Per un anno si difesero in un’ultima strenua resistenza. Ma la Set­timana Santa del 1307 i pochi dolciniani superstiti capitolarono sotto i colpi dei balestrieri genovesi assoldati dal vescovo Raniero. Dolcino e la compagna Margherita furono tratti prigio­nieri e, dopo pubbliche torture, arsi vivi sulla piazza di Vercelli. Nel 1907, in occasione del 600' anniversario, per iniziativa di alcuni militanti socialisti venne eretto in vetta al Rubello un obelisco di sassi, abbattuto vent’anni dopo, nel 1927, da una spedizione fascista. La memoria di Dolcino come precursore del socialismo venne ripresa da Dario Fo e Franca Rame, che ne fecero un personaggio del loro Mistero buffo (1977) ma ancora prima dall’attività di ricerca e divulgazione fatta da Tavo Burat, fondatore del Centro Studi Dolciniani.
Così lo ricorda Enrico Camanni nel suo Alpi ribelli.
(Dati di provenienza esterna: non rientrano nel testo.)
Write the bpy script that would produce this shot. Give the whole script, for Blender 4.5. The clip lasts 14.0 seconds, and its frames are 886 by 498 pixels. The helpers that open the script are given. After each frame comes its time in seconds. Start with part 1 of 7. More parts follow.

Storie di montagna, resistenza e utopia (2016): «Burat non amava Dolcino per motivi teologici, ma perché era un simbolo di ribellione. Gli interessava ogni tipo di eresia contro ogni sorta di autorità, studiava e parlava le lingue delle minoranze, e percorreva le Alpi meno celebrate e più lontane dalle rotte turistiche perché dal suo punto di vista le montagne erano sempre state un rifugio, il luogo più amato dai disobbedienti e dai perseguitati; gente strana e testarda, che in ogni posto e in ogni tempo parlava una lingua incomprensibile al potere».
Oggi il tracciato della fuga di Dolcino e dei suoi compagni dalla Valsesia al monte Rubello è diventato un percorso di trekking. 
Le Guide Verdi del Touring Club Italiano possono essere considerate nuovamente pionieristiche, oltre mezzo secolo dopo la loro fondazione. Partendo dal rifiuto di ingabbiare il mondo in una lingua che lo descriva a priori, hanno aperto a un turismo a tutto campo (dall’enogastronomia stellata al cibo di strada, dal trekking al cicloturismo, dalle sagre di paese al grande cinema, alla musica, al teatro) e soprattutto allo storytelling, chiamando giornalisti e autori della narrativa contemporanea a smarcarsi dalle icone, raccontando storie, territori e città, mescolando geografia e immaginazione, autobiografia e fiction.